Sin embargo el hijo, que nada sabe de subconscientes paternos ni de impactos infantiles que reaparecen con el psicoanálisis, no le habla, le grita: «¡Déjalo vivir! ¿Para qué lo quieres? ¡Atentas contra la naturaleza!». (¡Qué suerte de profe tiene el puñetero!) El padre queda petrificado, hundido en su moral fugazmente victoriosa.  A duras penas se levanta. Va al agua. (Al ratito llegó una ola y me enchumbó.)

También hay placeres malévolos, todo hay que decirlo. Porque otra de las polimaníacas actuaciones de muchos mayores es la de estar pendientes de cómo se mueven los demás, de sus pisadas en las piedras. Más que humanos parecen, por palabras y recomendaciones, casi seres anfibios. Y lo pongo a usted por testigo, estimado lector: ¿cuántas veces –zona de piedras, charcos…- ha escuchado aquella frase “¡Chaaacho, cudiao por donde pisas, questo rembala!”, vociferada por quienes aparentan saber de la mar mucho más que bucaneros, piratas, corsarios, marineros y almirantes de flotas imperiales? «¡No pisenmojao, que te rembala! ¡Ven, dame la mano!, ¿quieres que te coja?».

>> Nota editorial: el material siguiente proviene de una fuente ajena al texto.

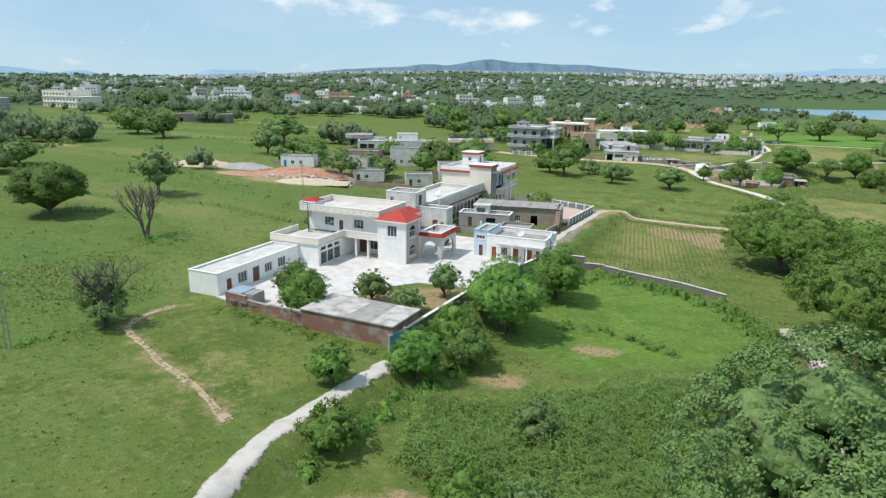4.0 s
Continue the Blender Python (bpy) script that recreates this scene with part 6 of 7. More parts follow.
FAR_HOUSES = [(-653, 286, 27, 13, "tile"), (-430, 300, 28, 12, "grey"), (-425, 362, 36, 12, "peach"), (-633, 259, 22, 7, "w"), (-478, 262, 24, 7, "w"), (-470, 300, 18, 8, "w"), (-455, 285, 16, 6, "w"), (-343, 422, 12, 6, "w"), (-432, 554, 24, 11.5, "w"), (-329, 510, 16, 9, "tile"),
              (-277, 450, 16, 5, "w"), (-352, 624, 27, 8, "red"), (-297, 665, 23, 10, "red"), (-233, 688, 22, 10.5, "peach"), (-200, 757, 26, 9, "peach"), (-423, 480, 24, 5.5, "w"), (-357, 477, 21, 6.4, "w"), (-230, 453, 14, 5, "w"), (-186, 809, 14, 12, "w"),
              (-116, 700, 20, 6, "w"), (12, 836, 18, 5, "red"), (27, 887, 10, 6, "w"), (-254, 470, 18, 6, "w"), (-200, 520, 16, 5, "w"), (-202, 657, 40, 4.6, "w"), (-260, 520, 18, 6, "grey"), (-390, 480, 16, 6, "w"), (-130, 760, 18, 7, "peach"),
              (165, 472, 15, 5, "w"), (230, 440, 14, 4, "red"), (252, 452, 12, 4, "peach"), (-60, 760, 18, 6, "w"), (-90, 860, 20, 7, "w"), (-262, 622, 18, 5, "w"), (-385, 640, 18, 7.5, "peach"), (-318, 634, 20, 5, "w"), (-250, 705, 16, 6, "w"), (-170, 730, 22, 5, "w"), (-290, 560, 16, 4.5, "w"), (-560, 300, 24, 8, "w"), (-520, 340, 20, 7, "w"), (60, 600, 12, 4, "w")]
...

Mas hete aquí, lector, que no hay mayor deleite, regocijo y complacencia que ver de repente a tan ilustre guía rembalar sobre la piedra y caer de culo mientras intenta agarrarse a las cholas; inmenso toletazo culil mientras crujen bíceps, tríceps, pronadores y supinadores, flexores y extensores de los dedos de ambas dos manos. ¡Y cómo se le pone la cara, mon Dieu! No refleja dolor, espasmos, pesadumbre o angustias óseas, en absoluto: gira a ambos lados, a oriente y poniente; mira a las personas que lo estarán viendo (¡descojonadas algunas, desternilladas otras!) en tan procaz posicionamiento, impropio de hombre o mujer con principios estéticos… No, en absoluto: se fotografía un rostro cargado de multiplicadísimas sensaciones de ridiculez, bofonada, machangada ya no solo frente a los contemplantes sino, y sobre todo, ante aquellos a quienes quiso educar por caminos, senderos, vías y rutas de piedras mojadas y sebas causantes de tal partigazo. Con felina agilidad se levanta. Desaparece al instante. Poco después, otra ola también me enchumba (¡caaarajo!). No sé si es que la marea estaba empezando a subir o que el hombre también se había suicidado con un margullazo barriguil.

Definitivamente, no solo las lunas aceleran las subidas de las mareas. Angelitos de Dios.